**3D scene code data:**
----

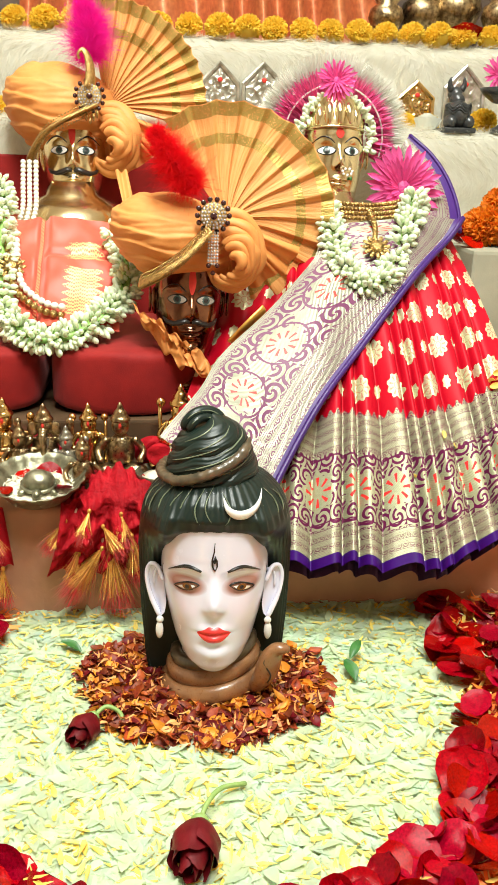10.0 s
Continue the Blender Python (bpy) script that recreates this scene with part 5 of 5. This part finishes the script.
for u, w, h, mt, lb in ((-0.49, 0.085, 0.125, M_SILVER, "embossed silver plate with pointed top on white fur"), (0.018, 0.085, 0.122, M_SILVER, "embossed silver plate with pointed top on white fur"),
                        (0.110, 0.092, 0.124, M_SILVER, "embossed silver plate with pointed top on white fur"), (0.196, 0.080, 0.112, M_SILVER, "plain silver plate with pointed top behind the wreath"),
                        (0.332, 0.094, 0.126, M_SILVER, "embossed silver plate with pointed top beside the wreath"), (0.440, 0.080, 0.100, M_BRASS, "small embossed brass plate with pointed top on white fur"),
                        (0.545, 0.092, 0.134, M_SILVER, "embossed silver plate with pointed top behind the bull")):
    plate(u, w, h, mt, lb)


# ---- marigolds ----
def marigold_mesh(name, r, mat_, seed, n=480, squash=0.85):
    rg = np.random.default_rng(seed)
    P, T, S = [], [], []
    tm = [petal_template(2, 3, 0.5, 0.6, 0.6, k) for k in range(4)]
    for i in range(n):
        z = 1 - 1.5 * (i + 0.5) / n
        a = i * 2.399963
        q = math.sqrt(max(0, 1 - z * z))
        d = Vector((q * math.cos(a), q * math.sin(a), z))
        way = (d + Vector(rg.normal(0, 0.25, 3))).normalized()
        P.append(tuple(Vector((d.x, d.y, d.z * squash)) * r * 0.72))
        T.append(np.array(way.to_track_quat("Y", "Z").to_matrix() @ Matrix.Rotation(rg.uniform(0, 6.28), 3, "Y")))
        l = r * rg.uniform(0.26, 0.36)
        S.append((l * 0.9, l, l * 0.8))
    ball = [(math.cos(a) * math.sin(b), math.sin(a) * math.sin(b), math.cos(b)) for b in np.linspace(0.05, 3.09, 9) for a in np.arange(12) * math.pi / 6]
    tm.append((np.array(ball), [(r_0 * 12 + k, r_0 * 12 + (k + 1) % 12, (r_0 + 1) * 12 + (k + 1) % 12, (r_0 + 1) * 12 + k) for r_0 in range(8) for k in range(12)]))
    P.append((0, 0, 0)), T.append(np.eye(3)), S.append((r * 0.8, r * 0.8, r * 0.8 * squash))
    me = scatter_mesh(name, tm, np.array(P), T, np.array(S), [i % 4 for i in range(n)] + [4])
    me.materials.append(mat_)
    return me


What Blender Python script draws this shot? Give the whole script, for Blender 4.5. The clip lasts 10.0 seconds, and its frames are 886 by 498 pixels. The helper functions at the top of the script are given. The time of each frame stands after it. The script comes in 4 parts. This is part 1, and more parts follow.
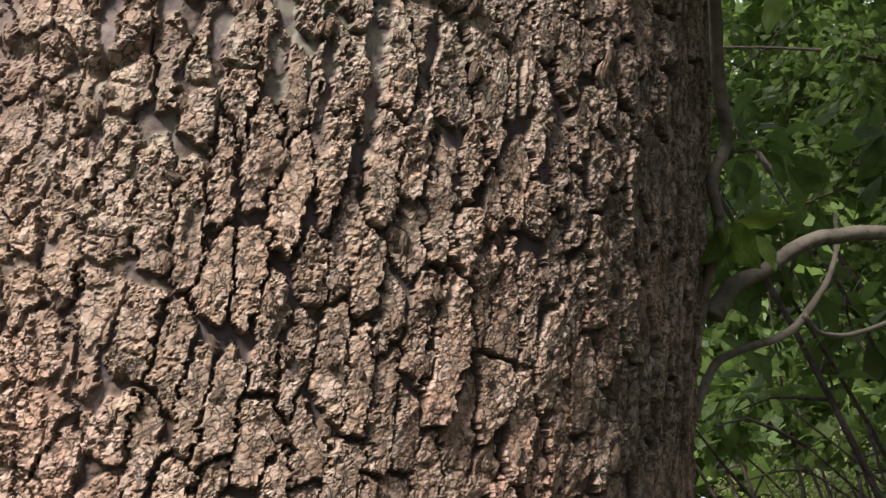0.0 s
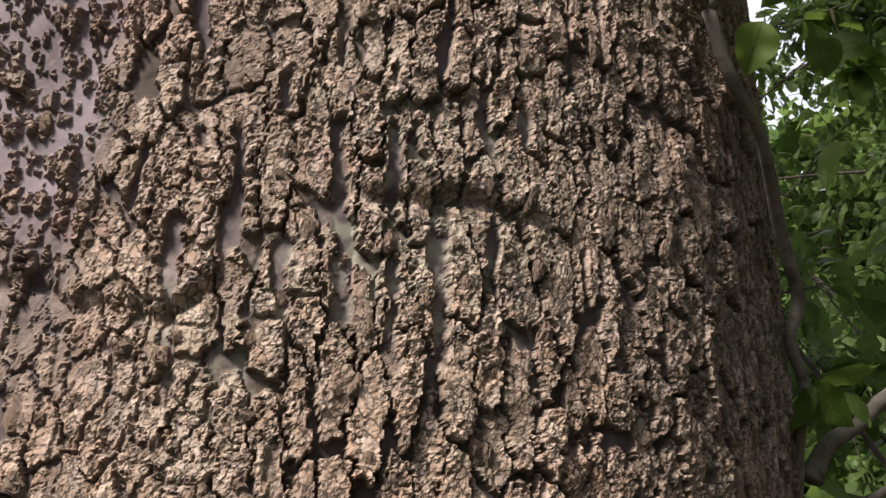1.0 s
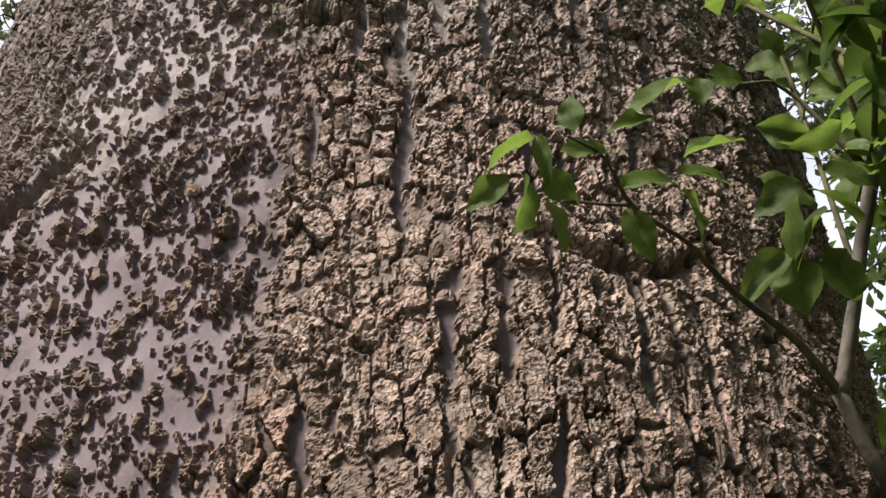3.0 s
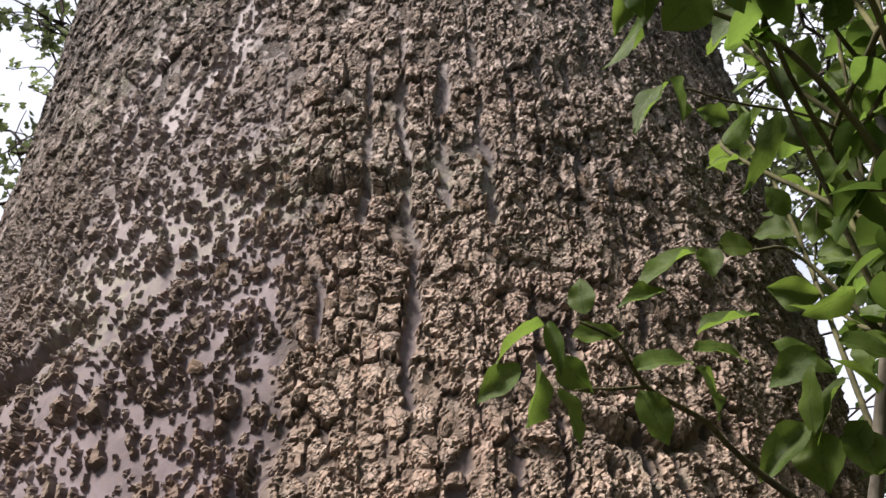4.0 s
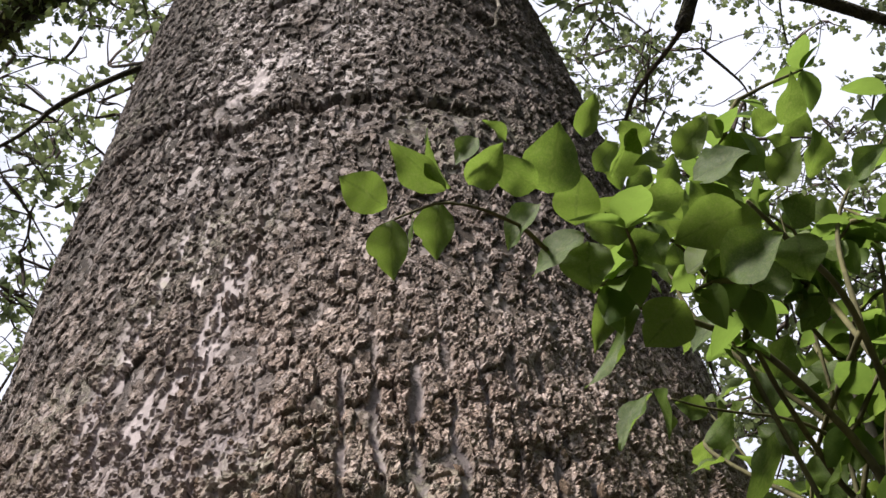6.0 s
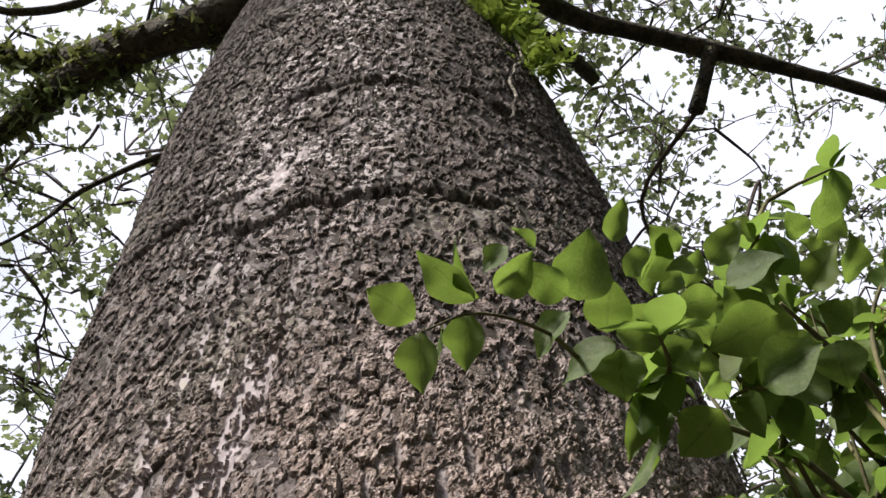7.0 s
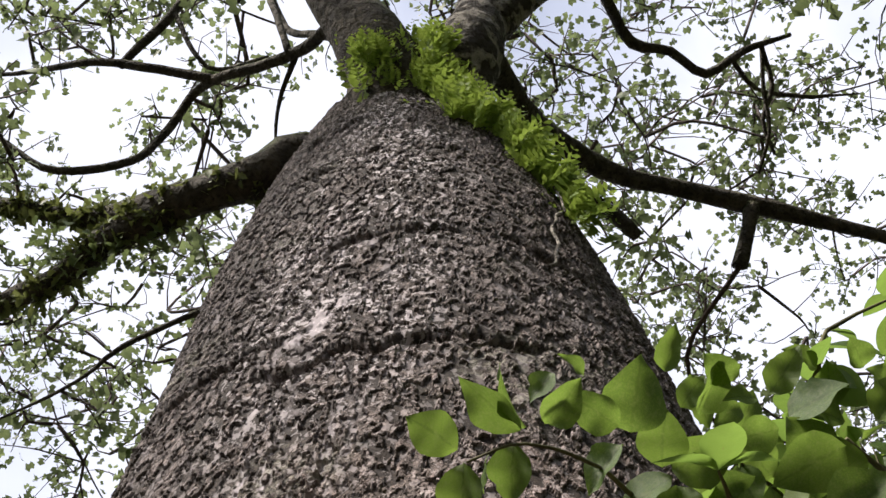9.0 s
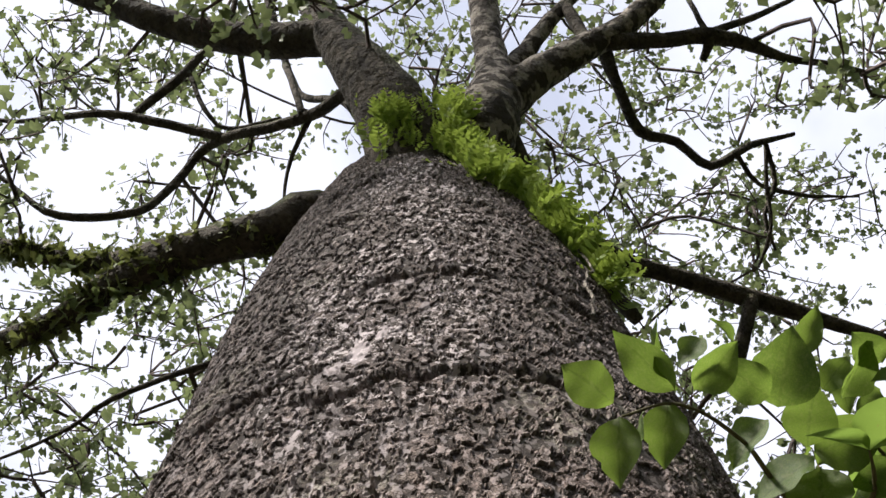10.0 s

----

**SHORT EXERCISE:** Write out the records above once more, word for word, with no pictures.

**TASK ANSWER:**
10.0 s
Continue the Blender Python (bpy) script that recreates this scene with part 5 of 5. This part finishes the script.
for u, w, h, mt, lb in ((-0.49, 0.085, 0.125, M_SILVER, "embossed silver plate with pointed top on white fur"), (0.018, 0.085, 0.122, M_SILVER, "embossed silver plate with pointed top on white fur"),
                        (0.110, 0.092, 0.124, M_SILVER, "embossed silver plate with pointed top on white fur"), (0.196, 0.080, 0.112, M_SILVER, "plain silver plate with pointed top behind the wreath"),
                        (0.332, 0.094, 0.126, M_SILVER, "embossed silver plate with pointed top beside the wreath"), (0.440, 0.080, 0.100, M_BRASS, "small embossed brass plate with pointed top on white fur"),
                        (0.545, 0.092, 0.134, M_SILVER, "embossed silver plate with pointed top behind the bull")):
    plate(u, w, h, mt, lb)


# ---- marigolds ----
def marigold_mesh(name, r, mat_, seed, n=480, squash=0.85):
    rg = np.random.default_rng(seed)
    P, T, S = [], [], []
    tm = [petal_template(2, 3, 0.5, 0.6, 0.6, k) for k in range(4)]
    for i in range(n):
        z = 1 - 1.5 * (i + 0.5) / n
        a = i * 2.399963
        q = math.sqrt(max(0, 1 - z * z))
        d = Vector((q * math.cos(a), q * math.sin(a), z))
        way = (d + Vector(rg.normal(0, 0.25, 3))).normalized()
        P.append(tuple(Vector((d.x, d.y, d.z * squash)) * r * 0.72))
        T.append(np.array(way.to_track_quat("Y", "Z").to_matrix() @ Matrix.Rotation(rg.uniform(0, 6.28), 3, "Y")))
        l = r * rg.uniform(0.26, 0.36)
        S.append((l * 0.9, l, l * 0.8))
    ball = [(math.cos(a) * math.sin(b), math.sin(a) * math.sin(b), math.cos(b)) for b in np.linspace(0.05, 3.09, 9) for a in np.arange(12) * math.pi / 6]
    tm.append((np.array(ball), [(r_0 * 12 + k, r_0 * 12 + (k + 1) % 12, (r_0 + 1) * 12 + (k + 1) % 12, (r_0 + 1) * 12 + k) for r_0 in range(8) for k in range(12)]))
    P.append((0, 0, 0)), T.append(np.eye(3)), S.append((r * 0.8, r * 0.8, r * 0.8 * squash))
    me = scatter_mesh(name, tm, np.array(P), T, np.array(S), [i % 4 for i in range(n)] + [4])
    me.materials.append(mat_)
    return me


What Blender Python script draws this shot? Give the whole script, for Blender 4.5. The clip lasts 10.0 seconds, and its frames are 886 by 498 pixels. The helper functions at the top of the script are given. The time of each frame stands after it. The script comes in 4 parts. This is part 1, and more parts follow.
0.0 s
1.0 s
3.0 s
4.0 s
6.0 s
7.0 s
9.0 s
10.0 s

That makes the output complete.